At the weekend, Mr Shanahan took the next step when he went to Monte Carlo to take part in the world finals. However, he failed to add the world crown to his Irish title, as Filipino businessman Mr Tony Tan Caktiong, president of Jollibee Foods Corporation, was named Ernst & Young World Entrepreneur Of The Year. The winner was selected from 31 nominees
However, the last year has meant more to him and his company than a trip to the Mediterranean.
He says that the experience has been of enormous benefit, and he stresses that he would not have won the award in the first place but for the people who work in Shanahan Engineering.
A lot of the benefits of participation and victory can be seen within the company, according to Mr Shanahan. "Objective external recognition really motivates and encourages people within the company," he says. "And for people like us in Shanahan Engineering, who work all over the world, it's been really unifying."
Shanahan Engineering specialises in designing, building and operating power plants, and oil and gas supply infrastructure.
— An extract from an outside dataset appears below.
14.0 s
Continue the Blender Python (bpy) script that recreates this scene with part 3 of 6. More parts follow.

The company has a presence on every continent, and has offices in the US, Switzerland, Japan, China and India. It is based in, and ultimately managed from, Ireland. It has been in business since 1979.
It was Shanahan Engineering's international business that helped seal the win last September. In fact, Shanahan is much more an international business than an Irish one. It does very little work in this country.
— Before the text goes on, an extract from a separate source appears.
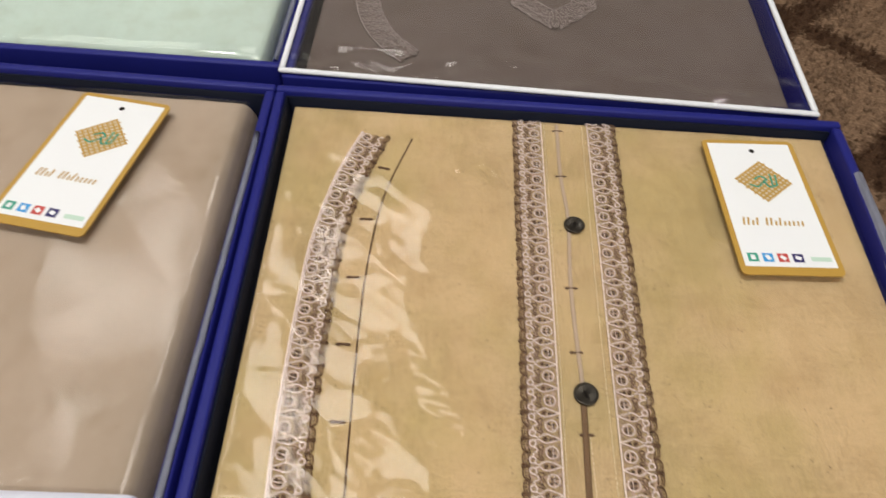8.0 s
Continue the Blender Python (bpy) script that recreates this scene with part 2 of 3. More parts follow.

It was the international dimension that helped clinch the award last year, Mr Shanahan believes.
"Part of it was the fact that we have such a strong international presence but have a very small domestic market," he says.
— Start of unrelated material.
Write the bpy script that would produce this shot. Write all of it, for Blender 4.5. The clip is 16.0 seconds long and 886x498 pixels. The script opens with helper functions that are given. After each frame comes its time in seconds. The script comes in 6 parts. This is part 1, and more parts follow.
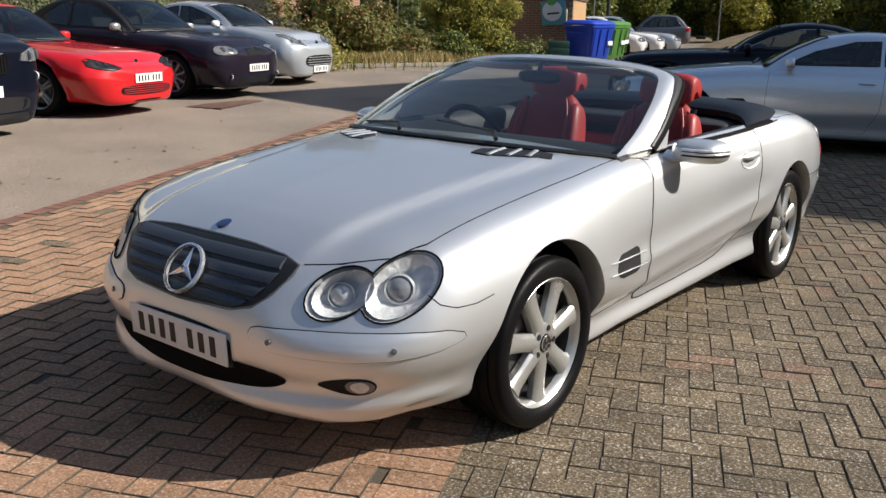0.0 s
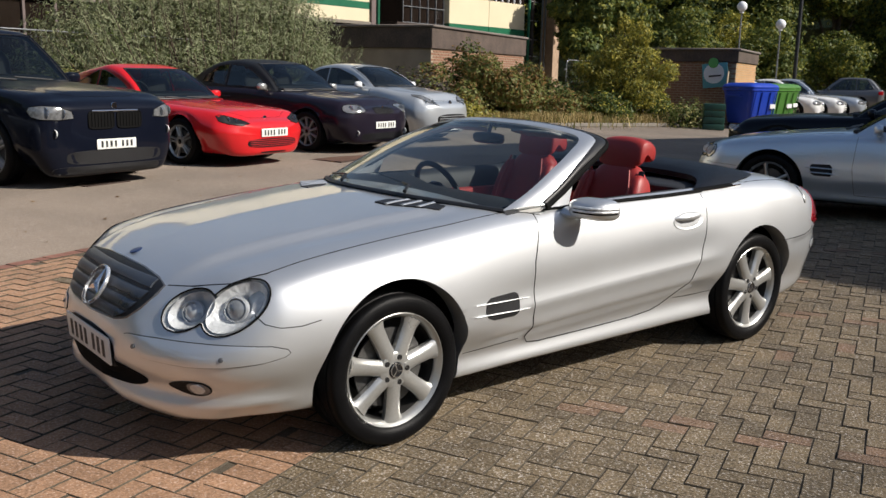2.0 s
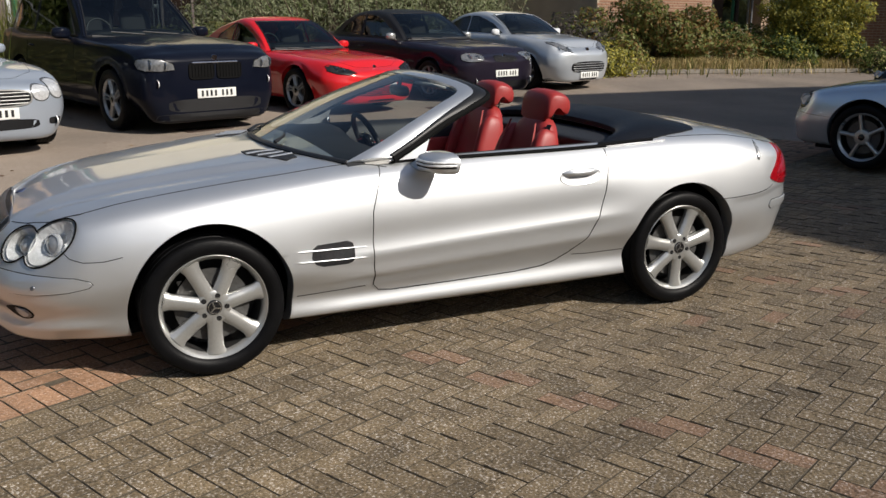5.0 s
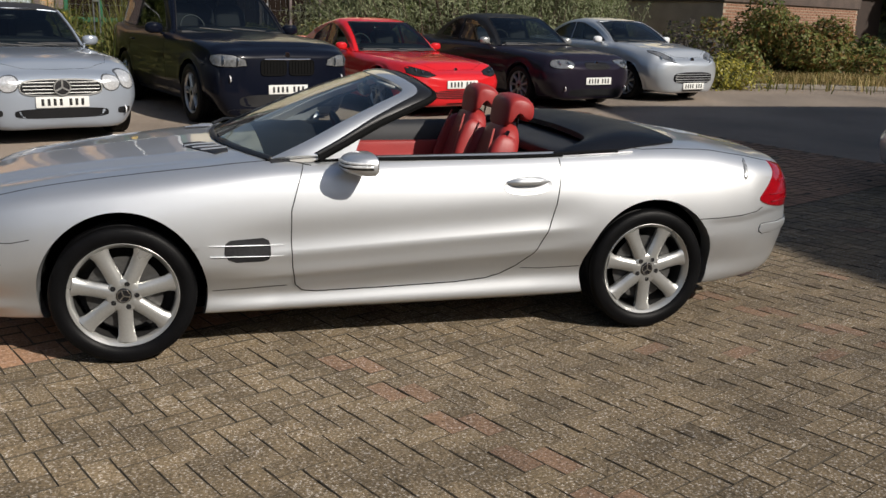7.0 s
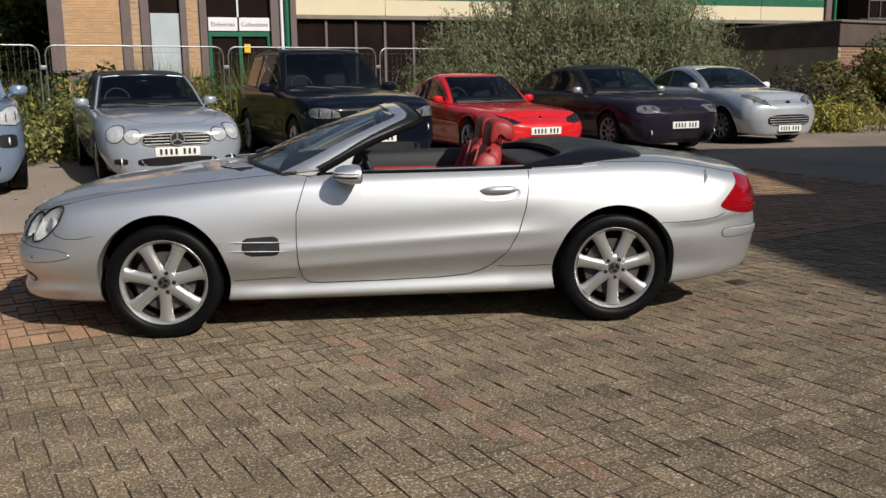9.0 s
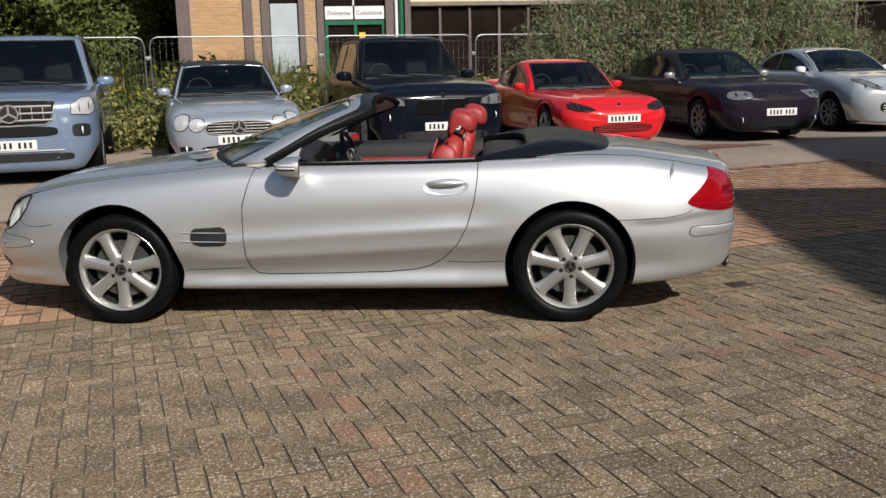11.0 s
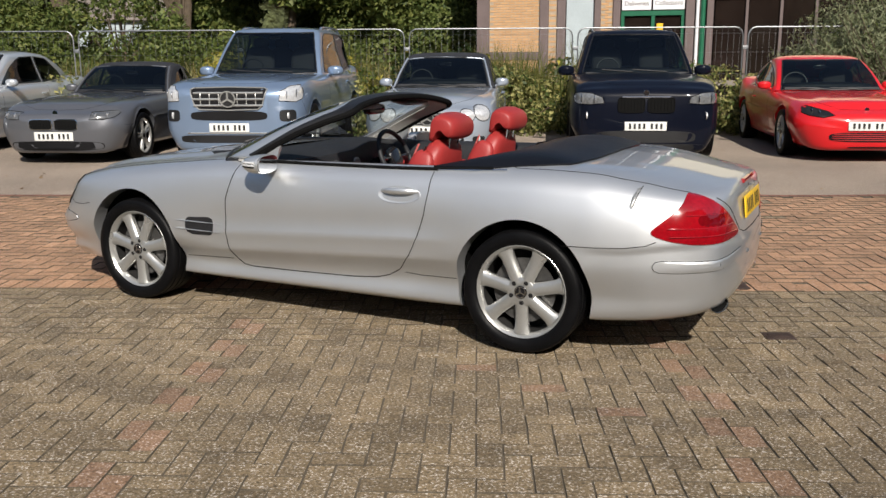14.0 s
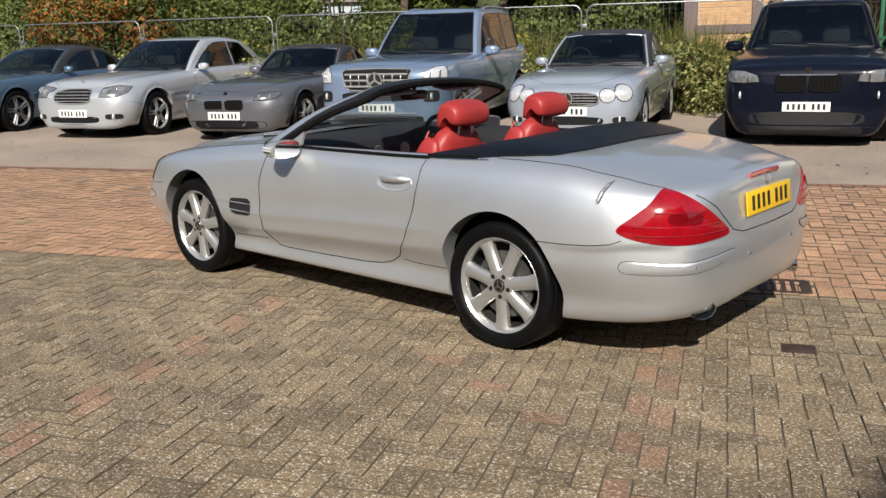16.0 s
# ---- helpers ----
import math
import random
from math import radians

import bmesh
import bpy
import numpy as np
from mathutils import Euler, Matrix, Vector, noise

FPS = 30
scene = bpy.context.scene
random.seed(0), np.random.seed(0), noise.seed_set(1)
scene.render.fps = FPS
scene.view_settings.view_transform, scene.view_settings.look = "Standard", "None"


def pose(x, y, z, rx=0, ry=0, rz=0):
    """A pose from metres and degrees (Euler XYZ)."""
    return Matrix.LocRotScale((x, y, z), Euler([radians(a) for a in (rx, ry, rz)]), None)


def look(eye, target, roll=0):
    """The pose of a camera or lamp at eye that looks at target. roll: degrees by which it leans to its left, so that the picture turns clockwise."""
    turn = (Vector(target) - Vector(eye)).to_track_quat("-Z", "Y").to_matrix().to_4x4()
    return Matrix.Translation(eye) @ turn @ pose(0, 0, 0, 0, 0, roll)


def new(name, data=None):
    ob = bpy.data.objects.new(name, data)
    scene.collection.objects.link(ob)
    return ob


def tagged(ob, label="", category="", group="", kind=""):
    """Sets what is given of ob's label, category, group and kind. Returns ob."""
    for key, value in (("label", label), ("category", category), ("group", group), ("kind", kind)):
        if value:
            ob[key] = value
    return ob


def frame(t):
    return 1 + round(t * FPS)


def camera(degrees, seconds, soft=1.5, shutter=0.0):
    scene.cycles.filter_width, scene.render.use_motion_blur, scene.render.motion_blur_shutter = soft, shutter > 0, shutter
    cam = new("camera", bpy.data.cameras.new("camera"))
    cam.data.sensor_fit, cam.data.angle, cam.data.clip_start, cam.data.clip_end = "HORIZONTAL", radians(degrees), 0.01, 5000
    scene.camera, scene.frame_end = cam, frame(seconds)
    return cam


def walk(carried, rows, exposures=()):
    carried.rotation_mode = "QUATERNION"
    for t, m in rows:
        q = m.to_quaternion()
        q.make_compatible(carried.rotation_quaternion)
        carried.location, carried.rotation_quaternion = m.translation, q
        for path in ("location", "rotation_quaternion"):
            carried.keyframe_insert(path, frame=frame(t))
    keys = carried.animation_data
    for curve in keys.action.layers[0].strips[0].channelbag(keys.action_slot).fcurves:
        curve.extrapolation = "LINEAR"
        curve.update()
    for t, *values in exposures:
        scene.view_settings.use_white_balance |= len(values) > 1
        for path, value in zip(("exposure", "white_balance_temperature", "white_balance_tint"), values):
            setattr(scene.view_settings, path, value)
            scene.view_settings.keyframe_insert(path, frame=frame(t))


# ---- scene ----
cam = camera(52.9, 16.0)
PATH = [
    (0, (-3.879, -2.431, 1.442), (-2.357, -1.235, 0.939), 1.0),
    (0.5, (-3.64, -2.709, 1.466), (-2.274, -1.319, 1.018), 1.0),
    (1, (-3.583, -3.012, 1.503), (-2.252, -1.572, 1.105), 0.9),
    (1.5, (-3.424, -3.315, 1.497), (-2.145, -1.828, 1.109), 1.8),
    (2, (-3.331, -3.649, 1.503), (-2.088, -2.131, 1.117), 1.3),
    (2.5, (-3.245, -3.955, 1.525), (-2.024, -2.422, 1.125), 0.5),
    (3, (-3.016, -4.208, 1.525), (-1.829, -2.658, 1.094), 0.6),
    (3.5, (-2.808, -4.349, 1.527), (-1.725, -2.731, 1.07), 0.7),
    (3.7, (-2.655, -4.382, 1.535), (-1.626, -2.728, 1.08), 1.3),
    (5.8, (-1.595, -4.786, 1.57), (-0.927, -2.978, 1.034), -0.8),
    (6, (-1.499, -4.783, 1.551), (-0.874, -2.963, 1.008), -0.3),
    (6.5, (-1.214, -4.76, 1.553), (-0.602, -2.941, 0.991), 2.0),
    (7, (-0.921, -4.88, 1.542), (-0.407, -3.013, 1.044), 1.5),
    (7.5, (-0.738, -5.065, 1.546), (-0.379, -3.13, 1.185), 0.7),
    (8, (-0.654, -5.283, 1.505), (-0.382, -3.327, 1.188), 1.3),
    (8.5, (-0.365, -5.505, 1.416), (-0.161, -3.55, 1.051), 0.8),
    (9, (-0.218, -5.829, 1.395), (-0.022, -3.873, 1.027), -0.7),
    (9.2, (-0.162, -5.908, 1.395), (0.032, -3.95, 1.037), -0.9),
    (11.3, (1.101, -5.658, 1.408), (0.864, -3.712, 1.011), -1.1),
    (11.5, (1.225, -5.601, 1.411), (0.913, -3.665, 1.016), -0.9),
    (12, (1.522, -5.385, 1.407), (1.071, -3.477, 1.011), -0.4),
    (12.5, (1.874, -5.251, 1.424), (1.317, -3.369, 1.038), -0.8),
    (13, (2.19, -5.165, 1.438), (1.539, -3.314, 1.05), -1.1),
    (13.5, (2.481, -4.959, 1.426), (1.747, -3.143, 1.023), -0.7),
    (14, (2.851, -4.924, 1.44), (1.985, -3.167, 1.034), -0.3),
    (14.5, (3.123, -4.857, 1.473), (2.166, -3.145, 1.082), -2.2),
    (15, (3.321, -4.669, 1.448), (2.235, -3.031, 1.079), -2.7),
    (15.5, (3.575, -4.437, 1.452), (2.359, -2.897, 1.066), -1.7),
    (16, (3.874, -4.183, 1.482), (2.579, -2.727, 1.031), -1.4),
]
walk(cam, [(t, look(e, a, r)) for t, e, a, r in PATH],
     exposures=[(0, .52), (.5, .34), (1, .26), (2, .23), (3, .18), (6, -.06), (8, -.13), (9, -.16), (11.5, .01), (13.5, .10), (15, .27), (16, .35)])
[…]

There were benefits also from a business point of view. "What I found most beneficial was the chance to meet other people with similar priorities and interests and, in a sense, learn from people that many of the problems that they face are the same as those we face," he says. "That, for me, was one of the largest benefits."
His company has not been sitting still either. It opened an office in Beijing three weeks ago.
China is the biggest emerging economy in the world, with more than one billion people. It wants to develop combined-cycle power plants to meet its rapidly expanding energy demands. However, it has no expertise in building these facilities on a large commercial scale. Shanahan Engineering, on the other hand, has extensive experience of working with this technology.
The company also has previous experience of working in China in the late 1990s. Then, other Europeans led the operation. This time Chinese management will front it. Mr Shanahan believes that it is vital to have Chinese management if you want to do business in that country.
Shanahan has also recently opened an office in India, another powerful emerging economy. Again it will be working on bringing the latest power-generation technology to that country.
On the oil and gas front, Shanahan Engineering works in the field of managing and maintaining infrastructure such as exploration rigs, pipelines and refineries.
The company does a lot of work in Africa and, en route to Monte Carlo, Mr Shanahan was due to meet a number of those clients in Paris.
Historically, Shanahan Engineering has done very little work in this country. Last year it carried out a small contract for the ESB, installing two gas-powered turbines at Aghada power plant in Co Cork. But its low profile here may be about to change, assuming that the Government speeds up the slow rate of infrastructure development.
Last week, The Irish Times reported that the company was set to bid to build the €500 million east-west electricity interconnector between Ireland and Wales.
According to Mr Shanahan, the company has made a formal expression of interest in the project to the Commission for Electricity Regulation.
Shanahan Engineering is likely to make a formal bid for the project, which is a Government priority, later this year.
Mr Shanahan says that there may be other projects in which his company will be interested. So despite failing to win the top prize in Monte Carlo, it looks like we will be hearing a lot more about Shanahan Engineering.